● **WHAT YOU SHOULD DO**
Copy exactly the lines of the records below, and only those lines, beginning with the line that contains "shutter > 0, shutter" and ending with the line that contains "keys = carried.animation_data".

● **RECORDS SHOWN**
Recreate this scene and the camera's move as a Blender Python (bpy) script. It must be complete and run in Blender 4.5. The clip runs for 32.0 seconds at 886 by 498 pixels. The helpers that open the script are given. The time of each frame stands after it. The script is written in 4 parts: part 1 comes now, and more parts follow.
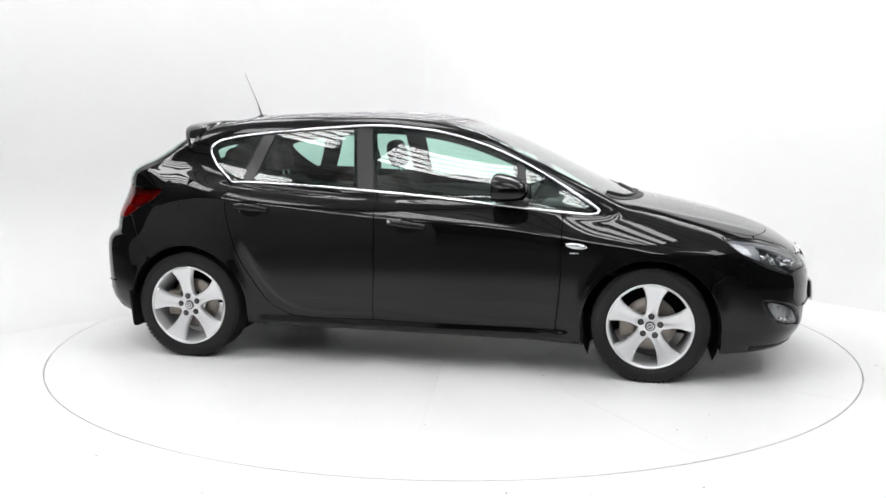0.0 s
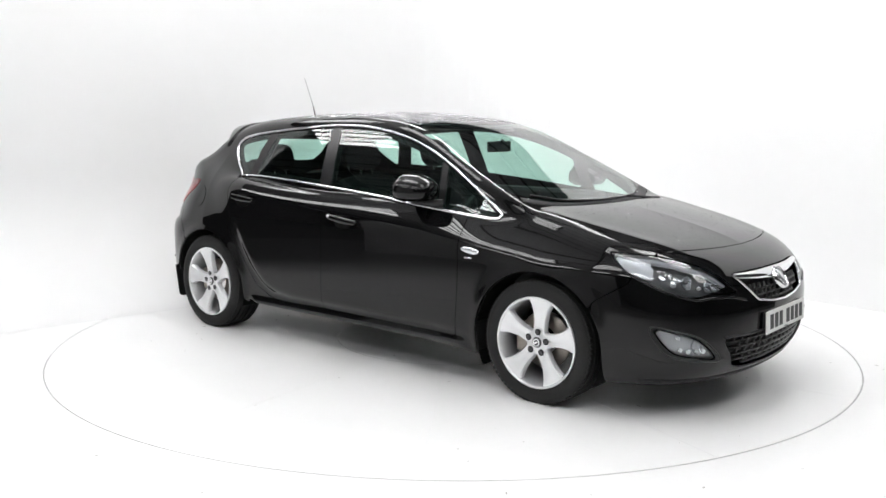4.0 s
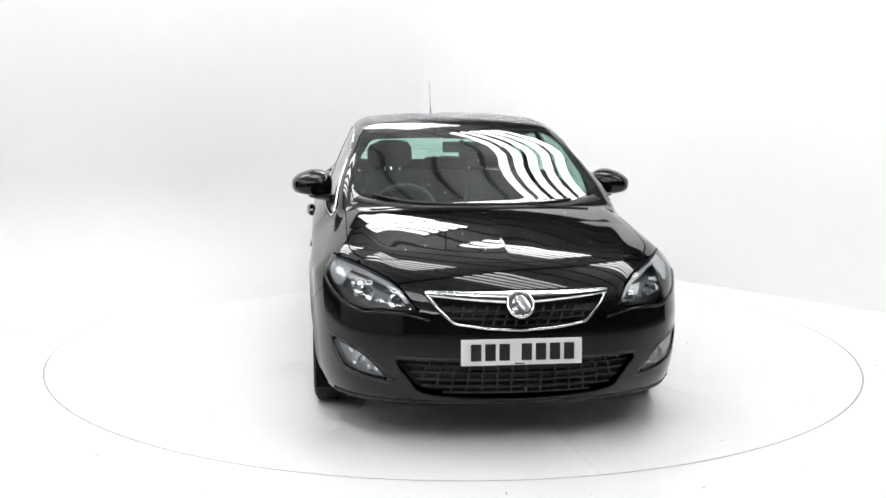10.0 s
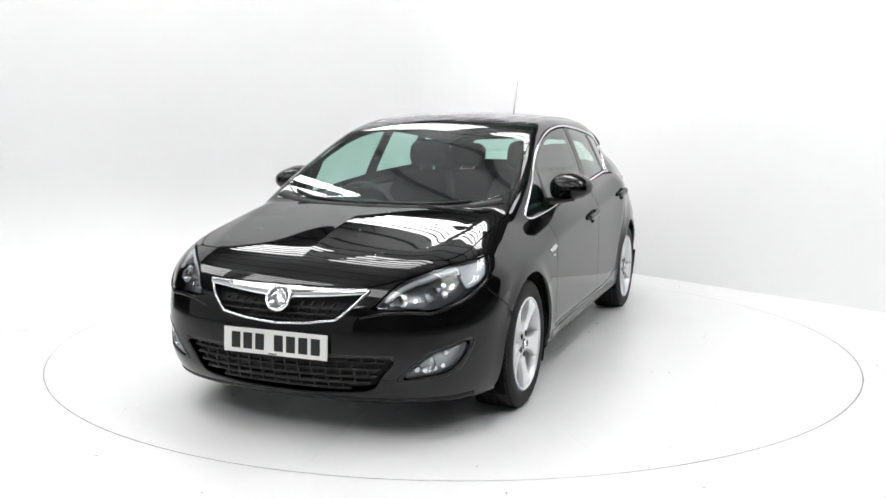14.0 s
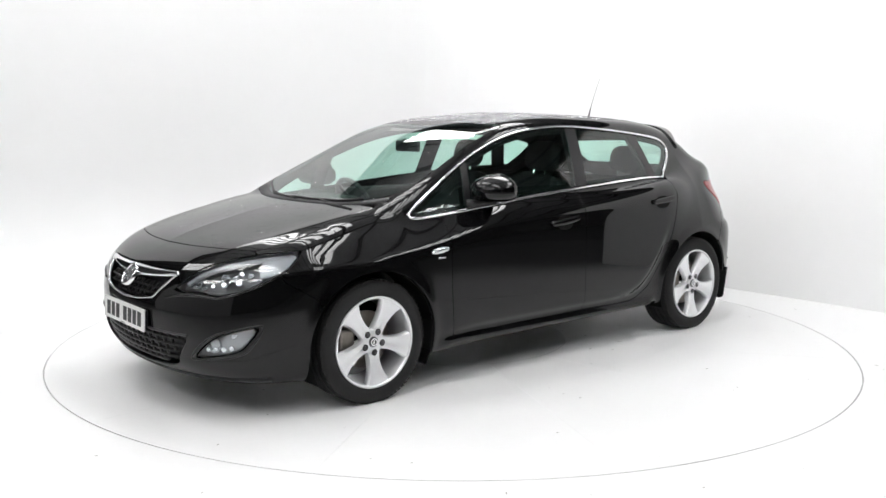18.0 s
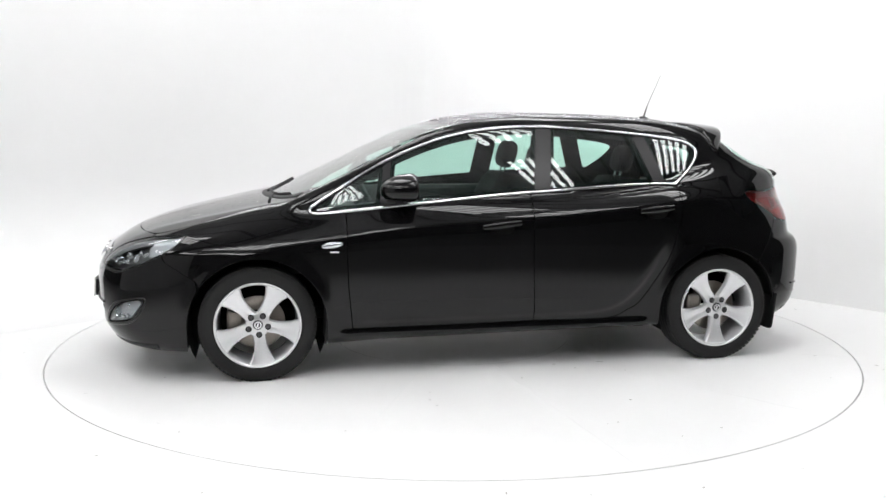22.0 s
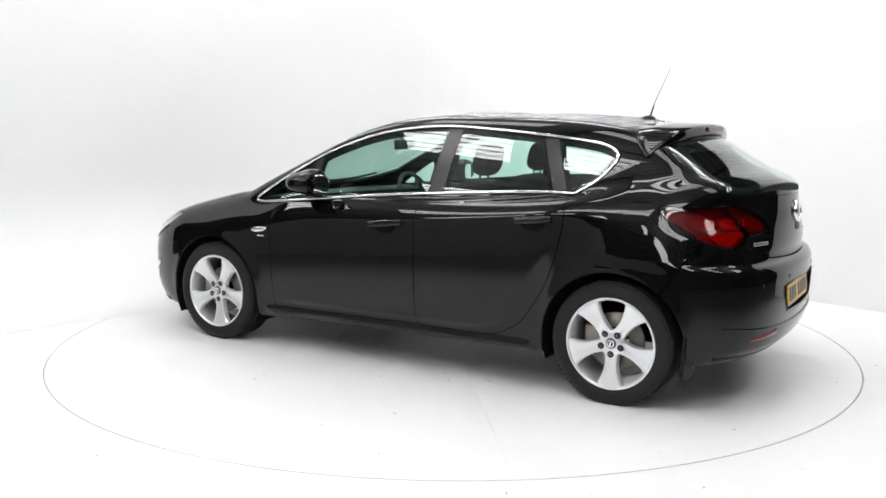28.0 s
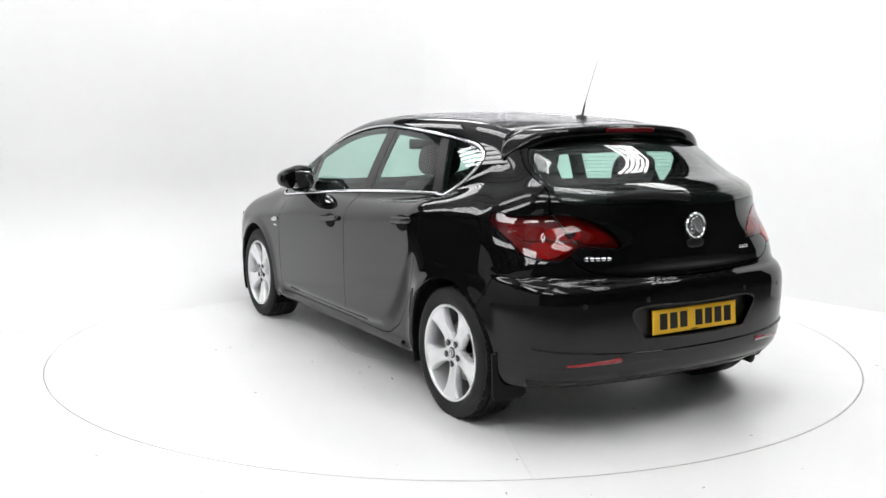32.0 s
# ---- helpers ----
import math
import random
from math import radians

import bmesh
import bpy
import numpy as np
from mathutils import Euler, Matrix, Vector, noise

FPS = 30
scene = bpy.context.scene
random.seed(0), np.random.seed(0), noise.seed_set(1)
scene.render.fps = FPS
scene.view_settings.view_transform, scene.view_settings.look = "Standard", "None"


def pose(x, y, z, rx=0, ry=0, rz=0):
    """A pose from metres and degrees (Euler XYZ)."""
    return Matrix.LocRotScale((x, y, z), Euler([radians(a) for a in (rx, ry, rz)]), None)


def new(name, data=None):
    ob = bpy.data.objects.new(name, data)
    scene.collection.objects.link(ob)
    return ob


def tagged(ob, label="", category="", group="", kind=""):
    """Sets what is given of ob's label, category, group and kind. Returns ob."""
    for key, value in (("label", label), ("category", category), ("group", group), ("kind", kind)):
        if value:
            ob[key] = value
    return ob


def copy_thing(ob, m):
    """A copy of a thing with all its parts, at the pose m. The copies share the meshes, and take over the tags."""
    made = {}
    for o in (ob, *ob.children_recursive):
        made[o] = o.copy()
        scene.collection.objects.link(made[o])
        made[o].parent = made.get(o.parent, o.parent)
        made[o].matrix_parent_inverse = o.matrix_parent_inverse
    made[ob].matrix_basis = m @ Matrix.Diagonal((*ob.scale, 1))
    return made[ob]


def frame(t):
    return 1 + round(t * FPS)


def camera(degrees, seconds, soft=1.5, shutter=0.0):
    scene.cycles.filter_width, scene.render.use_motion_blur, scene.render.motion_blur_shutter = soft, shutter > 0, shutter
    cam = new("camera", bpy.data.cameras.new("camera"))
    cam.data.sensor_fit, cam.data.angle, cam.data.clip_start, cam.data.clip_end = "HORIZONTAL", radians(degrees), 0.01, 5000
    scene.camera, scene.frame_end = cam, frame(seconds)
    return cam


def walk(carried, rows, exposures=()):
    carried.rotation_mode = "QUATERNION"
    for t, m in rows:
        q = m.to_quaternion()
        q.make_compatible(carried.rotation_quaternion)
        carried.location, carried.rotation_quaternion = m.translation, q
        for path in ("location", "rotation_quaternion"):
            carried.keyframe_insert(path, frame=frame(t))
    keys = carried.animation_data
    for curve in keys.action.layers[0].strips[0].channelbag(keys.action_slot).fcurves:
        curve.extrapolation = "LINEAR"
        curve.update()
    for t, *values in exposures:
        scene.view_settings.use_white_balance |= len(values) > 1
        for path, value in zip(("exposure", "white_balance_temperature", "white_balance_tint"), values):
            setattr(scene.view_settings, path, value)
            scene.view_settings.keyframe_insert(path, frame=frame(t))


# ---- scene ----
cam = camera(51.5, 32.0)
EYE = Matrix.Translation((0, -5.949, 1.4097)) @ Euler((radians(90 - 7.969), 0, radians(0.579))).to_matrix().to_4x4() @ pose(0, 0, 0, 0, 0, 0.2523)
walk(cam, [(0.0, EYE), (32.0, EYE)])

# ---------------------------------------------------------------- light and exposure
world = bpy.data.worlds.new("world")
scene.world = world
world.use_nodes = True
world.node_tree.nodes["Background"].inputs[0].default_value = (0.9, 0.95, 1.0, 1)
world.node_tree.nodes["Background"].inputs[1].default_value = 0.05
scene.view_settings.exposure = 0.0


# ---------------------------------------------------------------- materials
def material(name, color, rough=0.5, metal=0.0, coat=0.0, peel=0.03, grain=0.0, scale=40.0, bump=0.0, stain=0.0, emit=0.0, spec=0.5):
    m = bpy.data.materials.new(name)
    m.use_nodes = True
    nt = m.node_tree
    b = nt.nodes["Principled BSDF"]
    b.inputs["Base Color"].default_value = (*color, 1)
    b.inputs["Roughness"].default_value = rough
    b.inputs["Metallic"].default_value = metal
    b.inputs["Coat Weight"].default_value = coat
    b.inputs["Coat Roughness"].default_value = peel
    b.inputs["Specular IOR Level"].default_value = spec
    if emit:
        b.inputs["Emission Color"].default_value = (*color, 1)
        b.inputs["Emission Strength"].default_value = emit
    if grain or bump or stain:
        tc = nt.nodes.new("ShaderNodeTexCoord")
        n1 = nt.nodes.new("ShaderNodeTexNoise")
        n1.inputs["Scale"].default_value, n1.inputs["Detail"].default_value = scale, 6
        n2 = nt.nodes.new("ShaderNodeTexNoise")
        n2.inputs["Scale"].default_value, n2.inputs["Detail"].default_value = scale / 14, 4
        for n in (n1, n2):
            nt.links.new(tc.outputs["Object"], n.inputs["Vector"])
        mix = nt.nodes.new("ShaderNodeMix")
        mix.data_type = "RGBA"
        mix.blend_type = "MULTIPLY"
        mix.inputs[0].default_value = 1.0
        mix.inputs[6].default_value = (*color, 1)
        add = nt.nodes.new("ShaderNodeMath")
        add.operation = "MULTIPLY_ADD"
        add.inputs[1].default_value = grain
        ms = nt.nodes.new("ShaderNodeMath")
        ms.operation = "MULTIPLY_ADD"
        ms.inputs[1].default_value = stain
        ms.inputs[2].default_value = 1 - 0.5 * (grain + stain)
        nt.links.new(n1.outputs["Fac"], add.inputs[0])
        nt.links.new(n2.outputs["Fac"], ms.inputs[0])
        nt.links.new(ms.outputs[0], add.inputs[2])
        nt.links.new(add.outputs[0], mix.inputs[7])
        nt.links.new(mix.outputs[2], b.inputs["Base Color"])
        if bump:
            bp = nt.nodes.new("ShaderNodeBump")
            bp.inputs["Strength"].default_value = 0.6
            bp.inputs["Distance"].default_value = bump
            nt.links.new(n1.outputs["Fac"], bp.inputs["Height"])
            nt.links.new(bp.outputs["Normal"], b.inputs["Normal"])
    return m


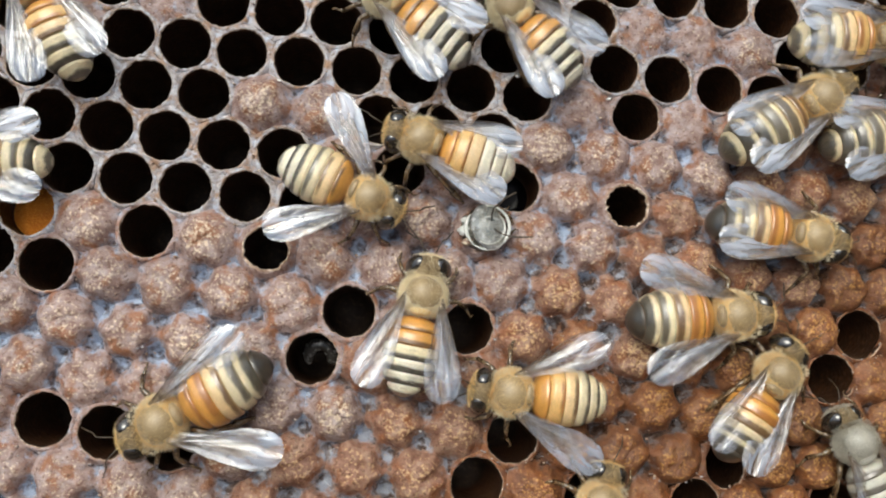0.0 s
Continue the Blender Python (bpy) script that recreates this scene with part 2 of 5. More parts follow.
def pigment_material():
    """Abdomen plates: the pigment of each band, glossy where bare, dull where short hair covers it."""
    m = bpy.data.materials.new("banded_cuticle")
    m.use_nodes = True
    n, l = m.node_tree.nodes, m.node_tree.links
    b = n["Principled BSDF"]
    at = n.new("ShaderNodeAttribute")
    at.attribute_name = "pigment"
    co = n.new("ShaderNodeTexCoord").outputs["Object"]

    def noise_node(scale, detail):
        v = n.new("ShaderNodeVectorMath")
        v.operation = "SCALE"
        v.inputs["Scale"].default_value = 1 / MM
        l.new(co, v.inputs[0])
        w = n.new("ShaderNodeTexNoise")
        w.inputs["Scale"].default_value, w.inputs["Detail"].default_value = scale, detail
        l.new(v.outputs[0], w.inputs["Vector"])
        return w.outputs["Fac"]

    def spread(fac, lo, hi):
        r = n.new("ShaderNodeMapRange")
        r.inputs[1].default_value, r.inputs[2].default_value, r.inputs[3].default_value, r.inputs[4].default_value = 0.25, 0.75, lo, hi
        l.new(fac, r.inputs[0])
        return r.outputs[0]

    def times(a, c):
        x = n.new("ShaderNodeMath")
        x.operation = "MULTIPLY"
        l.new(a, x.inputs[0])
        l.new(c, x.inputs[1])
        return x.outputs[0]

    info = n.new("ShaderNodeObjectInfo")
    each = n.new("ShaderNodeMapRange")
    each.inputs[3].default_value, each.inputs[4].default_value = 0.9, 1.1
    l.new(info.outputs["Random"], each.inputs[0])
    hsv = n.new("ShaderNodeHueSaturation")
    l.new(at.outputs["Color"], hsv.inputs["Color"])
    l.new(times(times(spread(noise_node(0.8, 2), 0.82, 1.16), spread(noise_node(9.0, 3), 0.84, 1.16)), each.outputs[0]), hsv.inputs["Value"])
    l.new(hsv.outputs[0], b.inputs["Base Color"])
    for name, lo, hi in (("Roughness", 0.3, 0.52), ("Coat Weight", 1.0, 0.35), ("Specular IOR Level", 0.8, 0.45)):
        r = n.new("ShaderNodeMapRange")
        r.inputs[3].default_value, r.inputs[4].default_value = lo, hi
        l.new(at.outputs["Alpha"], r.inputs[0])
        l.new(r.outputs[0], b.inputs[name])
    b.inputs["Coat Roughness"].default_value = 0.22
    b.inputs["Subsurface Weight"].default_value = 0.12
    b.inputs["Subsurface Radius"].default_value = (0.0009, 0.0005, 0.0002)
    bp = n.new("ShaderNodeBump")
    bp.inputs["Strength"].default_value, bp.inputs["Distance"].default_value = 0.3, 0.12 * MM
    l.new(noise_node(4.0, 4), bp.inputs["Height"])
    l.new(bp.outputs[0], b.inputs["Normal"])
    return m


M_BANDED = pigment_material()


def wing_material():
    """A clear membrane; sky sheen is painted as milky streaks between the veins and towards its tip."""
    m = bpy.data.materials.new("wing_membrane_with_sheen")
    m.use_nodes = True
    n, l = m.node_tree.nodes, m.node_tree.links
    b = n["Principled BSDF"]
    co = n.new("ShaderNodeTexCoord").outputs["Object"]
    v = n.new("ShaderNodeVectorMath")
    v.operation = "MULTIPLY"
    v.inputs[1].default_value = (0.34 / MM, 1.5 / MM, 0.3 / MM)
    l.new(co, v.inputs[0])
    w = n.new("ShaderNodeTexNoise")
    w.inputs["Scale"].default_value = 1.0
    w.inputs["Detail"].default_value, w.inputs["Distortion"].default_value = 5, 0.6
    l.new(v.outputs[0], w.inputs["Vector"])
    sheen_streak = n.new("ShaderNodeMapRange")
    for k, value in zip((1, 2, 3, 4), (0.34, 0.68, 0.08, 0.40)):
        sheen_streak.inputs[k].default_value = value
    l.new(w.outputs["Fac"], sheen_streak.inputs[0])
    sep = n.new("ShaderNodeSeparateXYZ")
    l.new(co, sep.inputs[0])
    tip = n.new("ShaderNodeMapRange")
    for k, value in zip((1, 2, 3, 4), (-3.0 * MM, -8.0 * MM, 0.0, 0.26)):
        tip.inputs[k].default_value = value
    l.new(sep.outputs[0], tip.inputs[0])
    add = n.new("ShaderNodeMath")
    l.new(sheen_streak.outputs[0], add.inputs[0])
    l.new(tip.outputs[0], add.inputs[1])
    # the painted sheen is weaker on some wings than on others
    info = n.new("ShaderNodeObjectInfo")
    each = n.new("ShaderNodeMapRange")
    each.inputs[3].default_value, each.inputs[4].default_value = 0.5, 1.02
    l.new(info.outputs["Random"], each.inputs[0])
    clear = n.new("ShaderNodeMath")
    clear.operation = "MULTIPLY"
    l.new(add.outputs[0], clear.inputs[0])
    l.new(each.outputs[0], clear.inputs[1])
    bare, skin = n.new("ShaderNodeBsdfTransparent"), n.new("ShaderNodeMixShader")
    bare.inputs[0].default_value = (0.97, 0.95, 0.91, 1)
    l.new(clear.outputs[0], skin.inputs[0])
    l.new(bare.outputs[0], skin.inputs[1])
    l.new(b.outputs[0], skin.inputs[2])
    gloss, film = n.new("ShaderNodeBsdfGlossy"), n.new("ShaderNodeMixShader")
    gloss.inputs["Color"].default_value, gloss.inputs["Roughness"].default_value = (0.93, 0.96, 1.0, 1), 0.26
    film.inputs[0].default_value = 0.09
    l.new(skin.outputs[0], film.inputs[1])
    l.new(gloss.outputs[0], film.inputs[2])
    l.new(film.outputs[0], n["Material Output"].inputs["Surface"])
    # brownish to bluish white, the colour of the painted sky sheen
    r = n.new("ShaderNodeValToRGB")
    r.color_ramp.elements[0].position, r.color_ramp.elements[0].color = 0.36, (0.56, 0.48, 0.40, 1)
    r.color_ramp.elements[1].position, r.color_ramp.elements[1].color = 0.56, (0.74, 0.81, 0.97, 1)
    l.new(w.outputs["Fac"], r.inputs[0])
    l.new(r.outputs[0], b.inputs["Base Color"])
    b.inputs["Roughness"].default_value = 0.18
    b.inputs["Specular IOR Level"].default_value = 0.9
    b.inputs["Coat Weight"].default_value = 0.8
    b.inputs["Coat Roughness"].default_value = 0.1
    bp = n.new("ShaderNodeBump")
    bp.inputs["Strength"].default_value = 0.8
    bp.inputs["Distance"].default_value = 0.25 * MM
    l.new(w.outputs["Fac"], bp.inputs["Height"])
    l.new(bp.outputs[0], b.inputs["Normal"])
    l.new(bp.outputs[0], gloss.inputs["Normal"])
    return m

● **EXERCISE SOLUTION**
    scene.cycles.filter_width, scene.render.use_motion_blur, scene.render.motion_blur_shutter = soft, shutter > 0, shutter
    cam = new("camera", bpy.data.cameras.new("camera"))
    cam.data.sensor_fit, cam.data.angle, cam.data.clip_start, cam.data.clip_end = "HORIZONTAL", radians(degrees), 0.01, 5000
    scene.camera, scene.frame_end = cam, frame(seconds)
    return cam


def walk(carried, rows, exposures=()):
    carried.rotation_mode = "QUATERNION"
    for t, m in rows:
        q = m.to_quaternion()
        q.make_compatible(carried.rotation_quaternion)
        carried.location, carried.rotation_quaternion = m.translation, q
        for path in ("location", "rotation_quaternion"):
            carried.keyframe_insert(path, frame=frame(t))
    keys = carried.animation_data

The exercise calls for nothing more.